Dunque, la tragicità del voltarsi per dimenticanza, timore, bramosia, per troppo amore diventa qui un gesto deliberato, lucido, consapevole. Un’evoluzione di prospettiva che parte dalla reinterpretazione di Rilke e che si sviluppa per tutto il Novecento, toccando ogni ramo della rappresentazione artistica.
E se Monteverdi (1607), Schütz (1638), Gluck (1762), Liszt (1853-54), Stravinskij (1947) – solo per citarne alcuni – avevano messo in musica il mito rifacendosi alle fonti antiche, si può riscontrare nel testo di Roberto Vecchioni, Euridice (1993), un chiaro richiamo alla rivisitazione del mito secondo la versione che vede un Orfeo consapevole e conscio della sua scelta:
«Ma non avrò più la forza
Di portarla là fuori
Perché lei adesso è morta
E là fuori ci sono la luce e i colori
Dopo aver vinto il cielo
E battuto l’inferno
Basterà che mi volti
E la lascio alla notte
La lascio all’inverno»
Tornando a Pavese, l’Orfeo che scende nell’Ade non era più sposo e neanche più vedovo.
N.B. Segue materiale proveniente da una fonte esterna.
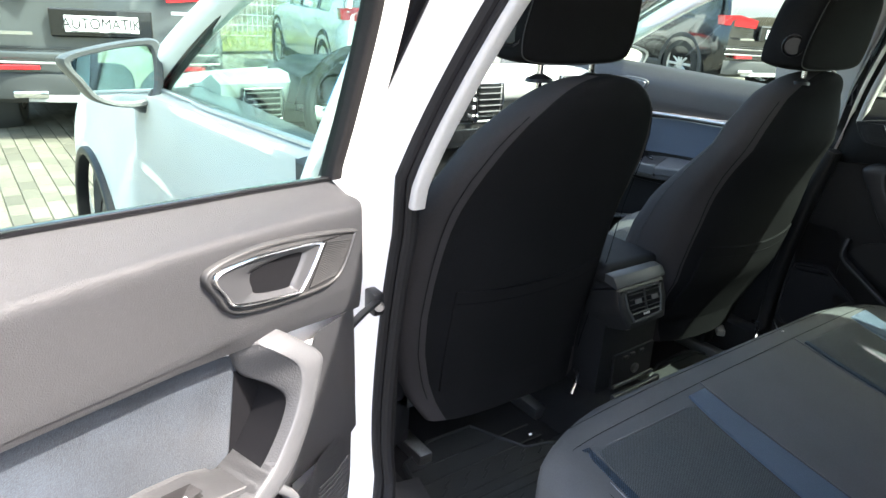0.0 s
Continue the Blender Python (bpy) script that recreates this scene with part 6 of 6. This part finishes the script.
def parked_car(label, colour, at, kind="suv", plate="bars", turn=HEAD, L=4.45, W=1.84, H=1.64, waist=0.98, tall=1.0):
    """A parked car seen from behind: rear at y = 0, nose towards +y, wheels on z = 0."""
    c = thing("parked_car", label, "car", (0, 0, 0), "parked cars")
    w = W / 2
    hb = waist
    # lower body
    st = []
    n = 26
    for i in range(n):
        t = i / (n - 1)
        y = L * t
        rear = max(0.0, 1 - y / 0.35)
        nose = max(0.0, (y - L + 0.7) / 0.7)
        k = 1 - 0.07 * rear ** 2 - 0.12 * nose ** 2
        top = hb - 0.03 * t - (0.22 * nose ** 1.5) - 0.10 * max(0.0, (y - 0.7 * L) / (0.3 * L))
        zb = 0.24 + 0.12 * rear + 0.05 * nose
        dy = 0.0
        st.append([(sx * a * k, y + dy + bend, z) for sx, a, z, bend in (
            (1, w * 0.86, zb, 0), (1, w * 0.95, zb + 0.06, 0), (1, w * 0.99, 0.48, 0), (1, w, 0.66, 0), (1, w * 0.985, 0.80, 0), (1, w * 0.94, top - 0.02, 0), (1, w * 0.86, top + 0.015, 0), (1, w * 0.4, top + 0.05 * (1 - nose), 0),
            (-1, w * 0.4, top + 0.05 * (1 - nose), 0), (-1, w * 0.86, top + 0.015, 0), (-1, w * 0.94, top - 0.02, 0), (-1, w * 0.985, 0.80, 0), (-1, w, 0.66, 0), (-1, w * 0.99, 0.48, 0), (-1, w * 0.95, zb + 0.06, 0), (-1, w * 0.86, zb, 0))])
    # rounded tail
    for p_i, (x, y, z) in enumerate(st[0]):
        st[0][p_i] = (x * 0.98, 0.10 * abs(x / w) ** 3 + 0.02 + 0.05 * max(0.0, (z - 0.62)) * 2, z)
    body = part("body", bm_loft(st), colour, c, sharp=40)
    # cabin: glass block, painted roof and pillars
    def cab(t, k):
        y = lerp_at([0, 0.12, 0.55, 0.78, 1.0], [0.18, 0.42, 1.55, 2.15, 3.05], t) * (L / 4.45)
        z = lerp_at([0, 0.12, 0.4, 0.7, 0.8, 1.0], [hb - 0.02, H - 0.12, H - 0.02, H - 0.03, H - 0.10, hb - 0.03], t)
        return y, z
    g = []
    for t in rng(0, 1, 22):
        y, z = cab(t, 0)
        f = (z - hb + 0.03) / (H - hb)
        ww = w * (0.90 - 0.17 * f)
        g.append([(ww * 0.0 + sx * a, y, zz) for sx, a, zz in ((1, w * 0.90, hb - 0.04), (1, w * 0.90 + (ww - w * 0.90) * 0.5, hb - 0.04 + (z - hb + 0.04) * 0.5), (1, ww, z - 0.012), (1, ww * 0.8, z), (-1, ww * 0.8, z), (-1, ww, z - 0.012), (-1, w * 0.90 + (ww - w * 0.90) * 0.5, hb - 0.04 + (z - hb + 0.04) * 0.5), (-1, w * 0.90, hb - 0.04))])
    part("cabin_glass", bm_loft(g), M_CARGLASS, c, "dark tinted cabin glass", sharp=40)
    def roofp(x, t):
        y, z = cab(0.10 + 0.66 * t, 0)
        f = (z - hb + 0.03) / (H - hb)
        ww = w * (0.905 - 0.17 * f)
        return Vector((x * ww, y, z + 0.012 - 0.012 * abs(x) ** 6))
    part("roof", bm_grid(roofp, rng(-1, 1, 9), rng(0, 1, 12), 0.025), colour, c)
    for sx in (-1, 1):
        for t0, t1 in ((0.0, 0.13), (1.0, 0.79)):
            p = []
            for t in rng(t0, t1, 6):
                y, z = cab(t, 0)
                f = (z - hb + 0.03) / (H - hb)
                p.append((sx * w * (0.895 - 0.17 * f), y, z + 0.005))
            part("pillar", bm_sweep(p, rrect(0.10, 0.05, 0.015), (sx, 0, 0.3)), colour, c)
        for y in (1.35, 2.25):
            y *= L / 4.45
            part("pillar", bm_sweep([(sx * (w * 0.905), y + 0.10, hb - 0.02), (sx * w * 0.745, y, H - 0.05)], rrect(0.07, 0.02, 0.005), (sx, 0, 0.3)), M_GLOSS, c)
        part("quarter_pillar", bm_prism([(0.30, hb - 0.02), (0.75, hb - 0.02), (0.62, H - 0.12), (0.45, H - 0.10)], 0, 0.02, Matrix(((0, -sx * 0.24, sx, sx * (w * 0.905 + 0.24 * hb)), (1, 0, 0, 0), (0, 1, 0, 0), (0, 0, 0, 1)))), colour, c)
        # lamps, wheels, arches, cladding
        lam = [(sx * 0.52 * w, hb - 0.08), (sx * 0.97 * w, hb - 0.05), (sx * 0.985 * w, hb + 0.06), (sx * 0.80 * w, hb + 0.075), (sx * 0.50 * w, hb + 0.02)]
        lp = bm_prism(lam, 0.0, 0.12, Matrix(((1, 0, 0, 0), (0, 0, 1, 0.015), (0, 1, 0, -0.02), (0, 0, 0, 1))), 0.0)
        for v in lp.verts:
            v.co.y += 0.16 * abs(v.co.x / w) ** 4
        tl = part("tail_lamp", lp, M_TAIL, c, "red tail lamp")
        if "amber" in label:
            part("indicator", bm_box(*sorted((sx * 0.56 * w, sx * 0.80 * w)), 0.0, 0.14, 0.90, 0.97, 0.008, 1), M_AMBER, tl, "amber indicator")
        part("reflector", bm_box(*sorted((sx * w * 0.50, sx * w * 0.80)), 0.008, 0.06, 0.505, 0.535, 0.004, 1), M_TAIL, c, "red bumper reflector")
        for y in (0.84, L - 0.92):
            m = Matrix.Translation((sx * (w - 0.105), y, 0.345)) @ Matrix(((0, 0, sx, 0), (1, 0, 0, 0), (0, 1, 0, 0), (0, 0, 0, 1)))
            wh = part("wheel_arch", bm_lathe([(0.37, -0.10), (0.425, 0.10), (0.41, 0.112), (0.36, 0.10)], 30, m, False), M_CLAD, c, "black arch trim")
            wheel_parts_small(c, m)
        part("door_handle", bm_box(*sorted((sx * (w * 0.985), sx * (w * 1.005))), 1.05, 1.22, 0.85, 0.875, 0.006, 1), colour, c)
        part("side_cladding", bm_box(*sorted((sx * w * 0.90, sx * w * 1.003)), 1.25, L - 1.35, 0.24, 0.36, 0.02, 1), M_CLAD, c, "black side cladding")
        part("mirror", bm_box(*sorted((sx * w * 0.97, sx * (w + 0.14))), 2.75, 2.85, 0.97, 1.10, 0.03, 2), colour, c, "door mirror")
    rb = [[(x * w * 0.93, 0.01 + 0.10 * abs(x) ** 3 + o, z) for x in rng(-1, 1, 13)] for z, o in ((0.26, 0.10), (0.30, 0.0), (0.44, -0.015), (0.475, 0.0))]
    part("rear_bumper_cladding", bm_loft(rb, False, False), M_CLAD, c, "dark lower bumper")
    part("skid_plate", bm_loft([[(x * w * 0.62, 0.0 + 0.05 * abs(x) ** 3 - 0.012, z) for x in rng(-1, 1, 7)] for z in (0.285, 0.335)], False, False), M_SKID, c, "silver skid plate")
    part("bumper_edge", bm_sweep([(x * w * 0.93, 0.0 + 0.10 * abs(x) ** 3, 0.60) for x in rng(-1, 1, 13)], rrect(0.03, 0.05, 0.01), (0, 0, 1)), colour, c)
    part("bumper_seam", bm_sweep([(x * w * 0.95, -0.003 + 0.10 * abs(x) ** 3, 0.645) for x in rng(-1, 1, 13)], rrect(0.012, 0.010, 0.002), (0, 0, 1)), M_BLACK, c)
    part("bumper_line", bm_sweep([(x * w * 0.94, -0.006 + 0.10 * abs(x) ** 3, 0.552) for x in rng(-1, 1, 13)], rrect(0.010, 0.014, 0.003), (0, 0, 1)), M_SKID, c, "silver bumper line")
    for sx in (-1, 1):
        part("exhaust_trim", bm_box(*sorted((sx * w * 0.46, sx * w * 0.72)), -0.012, 0.03, 0.315, 0.365, 0.012, 2), M_CHROME, c, "chrome exhaust trim")
    if kind == "suv":
        zp = 0.815
    else:
        zp = 0.62
    part("plate_recess", bm_box(-0.36, 0.36, 0.045, 0.09, zp - 0.09, zp + 0.10, 0.01, 1), M_GLOSS, c)
    pl = part("number_plate", bm_box(-0.26, 0.26, 0.032, 0.045, zp - 0.055, zp + 0.055, 0.004, 1), M_PAPER, c, "white plate")
    mt = Matrix.Translation((0, 0.031, zp)) @ pose(0, 0, 0, 90)
    if plate == "bars":
        for x0, x1 in ((-0.20, -0.11), (-0.06, 0.04), (0.08, 0.20)):
            part("plate_bar", bm_box(x0, x1, 0.0295, 0.031, zp - 0.03, zp + 0.03), M_INK, pl)
    elif plate:
        part("plate_word", text_mesh(plate, 0.105, mt @ Matrix.Diagonal((0.92, 1, 1, 1))), M_INK, pl, "black plate lettering")
        for x0, x1 in ((-0.22, -0.02), (0.04, 0.20)):
            part("plate_bar", bm_box(x0, x1, 0.0295, 0.031, zp - 0.052, zp - 0.046), M_INK, pl)
    for x0, x1, z in ((-0.78 * w, -0.52 * w, 0.735), (0.55 * w, 0.78 * w, 0.90)):
        part("badge_bar", bm_box(x0, x1, 0.020, 0.05, z, z + 0.022), M_CHROME, c)
    c.matrix_basis = Matrix.Translation((at[0], at[1], ground_z(at[0]) + 0.0)) @ Matrix.Rotation(radians(turn), 4, "Z") @ Matrix.Diagonal((1, 1, tall, 1))
    return c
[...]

Cercava se stesso. «Non si cerca che questo». Rilke pone le basi per una riscrittura nella quale si può trovare il senso stesso della poesia. Scrive nel 1999 la poetessa americana Louise Glück:
«I have lost my Euridice, […] / and it seems to me I have never been in better voice; / it seems these songs / are songs of a high order» (Vita Nova).
In quest’ottica, il “se stesso” che Orfeo ritrova è proprio quel dolore, punto di partenza e punto di arrivo. Un dolore di cui si nutre la sua poesia, un dolore che gli ha permesso di compiere la sua catabasi e di tornare indietro, un dolore che è sempre stato – dal primo poeta e cantore a oggi – vero motore di creazione dei capolavori.
Nel 1923, Rilke pubblicherà Sonetti a Orfeo. In particolare, nel XIII sonetto, la figura di Orfeo si immortala e immola come personificazione della poesia stessa:
«Sii oltre ogni addio, come se fosse già dietro
di te – come l’inverno che appunto se ne va.
Perché tra i tanti inverni c’è un inverno talmente infinito
che, se il tuo cuore lo sverna, allora sopporta ogni cosa.
Sii sempre morto in Euridice – innalzati cantando
e, nella pura relazione, ridiscendi celebrando!».
Nella rilettura di Rilke si va, dunque, a sostituire il binomio tradizionale di amore e morte presente nella tradizione greca e latina e vi si sostituisce l’intreccio – molto più complesso – di vita e morte all’interno del concetto stesso di amore, “la registrazione, cioè, della presenza di morte dentro la vita e le sue forme più alte e intense”.
Tutto questo significato è inscritto nel semplice atto di girarsi, in quella semplice rotazione del volto.